Самым красноречивым критиком вагнеровского самовозвеличивания был другой возвеличивавший себя немец – Фридрих Ницше. Фанатичный вагнерианец в молодости, автор “Так говорил Заратустра” прозрел, продираясь сквозь эстетические и теологические заросли “Парсифаля”. Он пришел к выводу, что Вагнер представлял себя “оракулом, жрецом, даже больше чем жрецом, своего рода рупором “в себе” вещей, неким телефоном потустороннего – он вещал впредь не только музыку, этот чревовещатель Бога, – он вещал метафизику”[5]. В поздних работах, особенно убедительно – в эссе “Казус “Вагнер” (Der fall Wagner), Ницше заявлял, что музыка должна быть освобождена от тевтонской тяжеловесности и возвращена к народным корням. Он писал: Il faut mediterraniser la musique – “нужно осредиземноморить музыку”. В качестве нового идеала была предложена “Кармен” Бизе с ее смесью жанра комической оперы и грубого, реалистического сюжета.
В 1888 году, когда Ницше написал “Казус “Вагнер”, проект “осредиземноморивания” уже вовсю осуществлялся. Естественно, лидировали французские композиторы. Их врожденное сопротивление немецкой культуре было усилено поражением во Франко-прусской войне 1870–1871 годов. Праздником средиземноморской атмосферы стала рапсодия “Испания” Эммануэля Шабрие. Габриэль Форе завершил первую версию “Реквиема” с его пронзительно простыми и чистыми гармониями. Эрик Сати создавал оазис спокойствия – “Гимнопедии”. А Клод Дебюсси осваивал новый музыкальный язык, сочиняя музыку на слова Верлена и Бодлера.

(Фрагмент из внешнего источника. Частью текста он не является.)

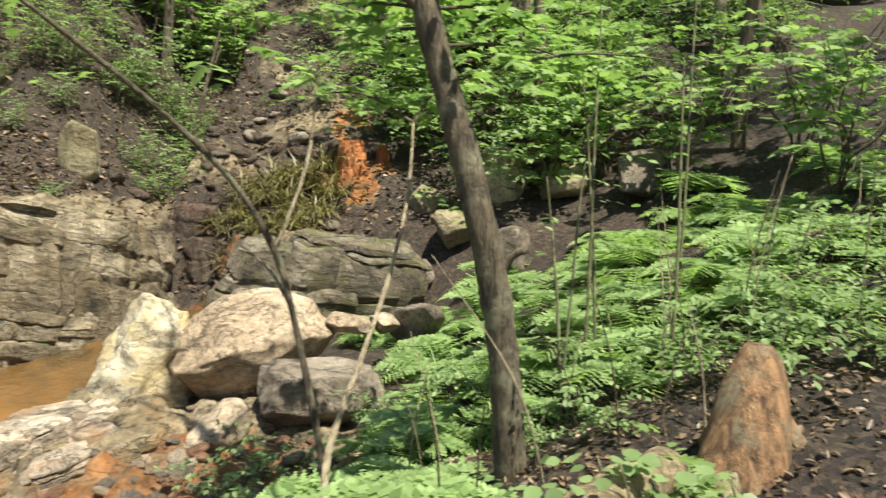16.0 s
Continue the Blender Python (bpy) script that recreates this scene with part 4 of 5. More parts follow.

Вагнер и сам хотел избежать чрезмерной значительности в творчестве. В 1850 году он писал Листу, своему товарищу по оружию: “Я чувствую пульс современного искусства и знаю, что оно умрет! Это знание тем не менее наполняет меня радостью, а не отчаянием… Монументальный характер нашего искусства исчезнет, мы откажемся от привычки намертво цепляться за прошлое, за нашу эгоистичную озабоченность стабильностью и бессмертием любой ценой: мы позволим прошлому остаться прошлым, будущему быть будущим и станем жить только настоящим, здесь и сейчас, и творить только для настоящего”. Такая популистская амбиция была присуща самой технологии музыки, размеру оркестра и силе голосов. Как позже объяснял Малер, “если мы хотим, чтобы тысячи слушали нас в огромных концертных залах и оперных театрах, нам просто нужно производить много шума”.

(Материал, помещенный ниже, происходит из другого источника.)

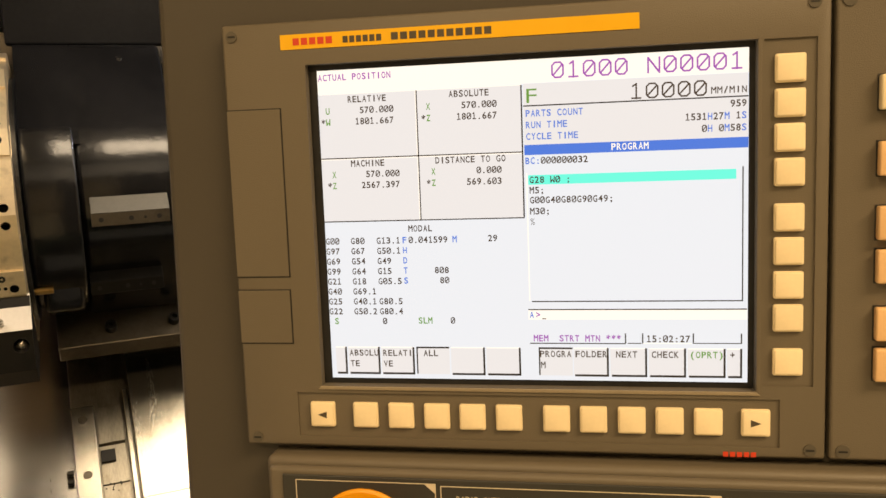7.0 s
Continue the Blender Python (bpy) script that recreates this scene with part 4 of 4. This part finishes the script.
# key unit on the right
pad = thing("key_unit", "olive-grey plastic keypad unit beside the display", "keypad", PANEL)
part("frame", box((0.3632, -0.2890, -0.012), (0.60, 0.0320, 0.0), 0.0022, 3), "panel", pad)
for u_, v_ in ((0.3715, 0.0228), (0.3720, -0.2828)):
    part("corner_screw", disc(0.0048, 0.0, 0.0008, Matrix.Translation((u_, v_, 0)), 18), "panel_dark", pad)
    part("screw_slot", box((u_ - 0.003, v_ - 0.0006, 0.0008), (u_ + 0.003, v_ + 0.0006, 0.0011)), "groove_dark", pad)
LEGENDS = (("RESET", -0.0385, "key"), ("HELP", -0.0815, "key_tan"), ("ABC", -0.1240, "key_tan"), ("SHIFT", -0.1530, "key_tan"), ("CTRL", -0.1920, "key_tan"), ("ALT", -0.2200, "key_tan"))
for word, v_, mat in LEGENDS:
    part("key_well", box((0.3890, v_ - 0.0120, 0.0), (0.4174, v_ + 0.0120, 0.0006)), "groove_dark", pad)
    k_ = part("key", bevel(prism([(0.0, -0.0113), (0.0275, -0.0113), (0.0275, 0.0113), (0.0, 0.0113)], 0.0, 0.0072, axis="z"), 0.0014, 3), mat, pad, "tan plastic key with printed legend", True)
    k_.location = (0.3895, v_, 0.0004)
    zz = 0.0074
    if word == "RESET":
        lettering("RESET", 13.8, 0.2, 4.2, 3.9, "ink", k_, zz, "c", 0.0, slash=False)
        for a, b in ((6.5, -6.8), (10.0, -6.8), (15.5, 4.0), (19.0, 4.0)):
            part("stroke", prism([(a / 1000, b / 1000), (a / 1000 + 0.0006, b / 1000), (a / 1000 + 0.0032, b / 1000 + 0.0032), (a / 1000 + 0.0026, b / 1000 + 0.0032)], zz, zz + 0.0001, axis="z"), "ink", k_)
    elif word == "HELP":
        lettering("HELP", 13.8, -5.6, 3.4, 3.0, "ink", k_, zz, "c", 0.0)
        seam = ((0.0058, -0.0018, 0.0218, -0.0013), (0.0058, 0.0076, 0.0218, 0.0081), (0.0058, -0.0018, 0.0063, 0.0081), (0.0213, -0.0018, 0.0218, 0.0081),
                (0.0088, 0.0005, 0.0188, 0.0009), (0.0088, 0.0060, 0.0188, 0.0064), (0.0088, 0.0005, 0.0092, 0.0064), (0.0184, 0.0005, 0.0188, 0.0064), (0.0136, 0.0005, 0.0140, 0.0064))
        for a, b, c, d in seam:
            part("stroke", box((a, b, zz - 0.0001), (c, d, zz)), "ink", k_)
    elif word == "ABC":
        lettering("ABC", 11.2, 3.8, 4.2, 4.0, "ink", k_, zz, "c", 0.0)
        lettering("/abc", 17.5, -4.4, 4.2, 3.3, "ink", k_, zz, "c", 0.0)
    elif word == "SHIFT":
        lettering("SHIFT", 13.8, -5.8, 3.4, 2.9, "ink", k_, zz, "c", 0.0)
        tip = [(-0.0014, -0.0022), (0.0014, -0.0022), (0.0014, 0.0028), (0.0030, 0.0028), (0.0, 0.0070), (-0.0030, 0.0028), (-0.0014, 0.0028)]
        bm = bmesh.new()
        for (ax, ay), (bx, by) in zip(tip, tip[1:] + tip[:1]):
            d = Vector((bx - ax, by - ay)).normalized() * 0.00022
            bm.faces.new([bm.verts.new((0.0138 + px, py, zz)) for px, py in ((ax - d.x - d.y, ay - d.y + d.x), (ax - d.x + d.y, ay - d.y - d.x), (bx + d.x + d.y, by + d.y - d.x), (bx + d.x - d.y, by + d.y + d.x))])
        part("arrow", bm, "ink", k_)
    else:
        lettering(word, 13.6, 0.0, 4.4, 4.0, "ink", k_, zz, "c", 0.0)

# operator panel below
ops = thing("operator_panel", "dark slate operator panel with red emergency stop button", "control panel", PANEL @ pose(0.002, -0.0015, -0.009))
part("tray", box((-0.0500, -0.4700, -0.012), (0.62, -0.2935, 0.018), 0.006, 4), "panel", ops, smooth=True)
part("rim", box((-0.0450, -0.4650, 0.018), (0.62, -0.2985, 0.026), 0.004, 4), "panel", ops, smooth=True)
part("membrane", box((-0.0330, -0.4600, 0.026), (0.62, -0.3035, 0.028), 0.0008), "slate", ops)


def print_rect(u0, u1, v_top, v_bot):
    for a, b, c, d in ((u0, v_top - 0.0006, u1, v_top), (u0, v_bot, u0 + 0.0006, v_top), (u1 - 0.0006, v_bot, u1, v_top)):
        part("printed_line", box((a, b, 0.0279), (c, d, 0.0283)), "cream_ink", ops)
    part("printed_corner", prism([(u1 - 0.009, v_top), (u1, v_top), (u1, v_top - 0.008)], 0.0279, 0.0284, axis="z"), "cream_ink", ops)


print_rect(-0.0225, 0.0855, -0.3070, -0.4590)
print_rect(0.0890, 0.2870, -0.3085, -0.4590)
print_rect(0.2900, 0.4900, -0.3100, -0.4590)
EST = Matrix.Translation((0.030, -0.351, 0.028))
stop = part("emergency_stop", ring([(0.0, 0.0), (0.0385, 0.0), (0.0385, 0.0018), (0.0365, 0.0032), (0.022, 0.0032), (0.0, 0.003)], EST, 56, False), "orange", ops, "orange-yellow collar plate", True)
part("stem", ring([(0.0, 0.003), (0.0215, 0.003), (0.0235, 0.010), (0.0195, 0.016), (0.0175, 0.028), (0.0, 0.028)], EST, 40, False), "black_plastic", stop, "black stem", True)
part("mushroom", ring([(0.0, 0.026), (0.0215, 0.026), (0.0270, 0.030), (0.0285, 0.037), (0.0265, 0.044), (0.0200, 0.0485), (0.0, 0.0495)], EST, 48, False), "red", stop, "red mushroom button", True)
for a0 in (20, 200):
    bm = bmesh.new()
    for k in range(9):
        aa, ab = radians(a0 + 12 * k), radians(a0 + 12 * (k + 1))
        bm.faces.new([bm.verts.new((0.030 + r * math.cos(a), -0.351 + r * math.sin(a), 0.0787)) for r, a in ((0.0125, aa), (0.0125, ab), (0.0150, ab), (0.0150, aa))])
    part("arrow_mark", bm, "cream_ink", stop)


def label_text(s, u, v, h=3.6, pitch=3.35):
    lettering(s, u, v, h, pitch, "cream_ink", ops, 0.0284, "c", 0.005, slash=False)


label_text("RAPID OVERRIDE", 124.0, -317.5)
label_text("ALARM", 319.0, -319.5)
label_text("CHUCKING", 354.5, -319.5)
label_text("LOW", 390.0, -319.5)
label_text("C", 268.5, -337.0, 4.0)


def push_button(u0, u1, v0, v1, lit=False):
    part("button_frame", box((u0, v0, 0.028), (u1, v1, 0.034), 0.002, 2), "black_plastic", ops)
    b = part("push_button", box((u0 + 0.0035, v0 + 0.0035, 0.034), (u1 - 0.0035, v1 - 0.0035, 0.037), 0.0012, 2), "panel_dark" if not lit else "cream_ink", ops)
    if lit:
        part("lamp", disc(0.0026, 0.037, 0.0376, Matrix.Translation((u0 + 0.009, v1 - 0.0075, 0)), 14), "led_white", b)
        part("legend", box((u0 + 0.007, v1 - 0.017, 0.037), (u1 - 0.007, v1 - 0.0155, 0.0372)), "ink", b)
    return b


for a, b in ((-0.3265, -0.3525), (-0.3590, -0.3850), (-0.3915, -0.4175)):
    push_button(0.1110, 0.1380, b, a, True)
for u_ in (0.1720, 0.2060, 0.2400):
    push_button(u_, u_ + 0.0285, -0.375, -0.3455)
part("dot", disc(0.0038, 0.028, 0.0286, Matrix.Translation((0.2600, -0.3370, 0)), 20), "black_plastic", ops)
target = part("datum_mark", ring([(0.0042, 0.0), (0.0050, 0.0), (0.0050, 0.0004), (0.0042, 0.0004)], Matrix.Translation((0.2430, -0.3365, 0.028)), 28), "cream_ink", ops)
part("datum_quarter", prism([(0.2430, -0.3365), (0.2472, -0.3365), (0.2460, -0.3395), (0.2430, -0.3407)], 0.028, 0.0284, axis="z"), "cream_ink", target)
part("datum_quarter", prism([(0.2430, -0.3365), (0.2388, -0.3365), (0.2400, -0.3335), (0.2430, -0.3323)], 0.028, 0.0284, axis="z"), "cream_ink", target)
for u_ in (0.319, 0.3545, 0.390):
    f_ = part("lamp_field", box((u_ - 0.006, -0.3345, 0.028), (u_ + 0.006, -0.3245, 0.0286), 0.0002), "cream_ink", ops)
    part("lamp_symbol", box((u_ - 0.0045, -0.3332, 0.0286), (u_ + 0.0045, -0.3258, 0.0288)), "slate", f_)
    part("lamp_symbol", box((u_ - 0.0015, -0.3318, 0.0288), (u_ + 0.0022, -0.3272, 0.0290)), "cream_ink", f_)
    part("indicator", box((u_ - 0.0075, -0.3405, 0.028), (u_ + 0.0075, -0.3372, 0.0292), 0.0012), "led_green" if abs(u_ - 0.3545) < 0.01 else "black_plastic", ops)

Рихард Штраус, или Рихард III, как его называл дирижер Ганс фон Бюлов, пропуская Рихарда II, почти в буквальном смысле вырос в тени Вагнера. Его отец, виртуозный исполнитель на французском рожке Франц Штраус, играл в Мюнхене в придворном оркестре вагнеровского патрона, баварского короля Людвига II. Старший Штраус принимал участие в дворцовых исполнениях “Тристана”, “Мейстерзингеров”, “Парсифаля” и первых двух частей “Кольца”. Тем не менее Штраус-старший был непреклонным музыкальным реакционером, который считал, что произведения Вагнера не заслуживают даже сравнения с венскими классиками. В юности он повторял рассуждения отца, говоря: “Можете быть уверены, пройдет десять лет, и никто не будет помнить, кто такой Рихард Вагнер”. И хотя юный композитор критиковал Вагнера, он все равно находил у него гармонические приемы, которыми вскоре сам начинал пользоваться. Так, он воспроизвел пассаж из “Валькирии”, где накладываются друг на друга соль и до-диез, – те же тональности пересекаются на первой странице “Саломеи”.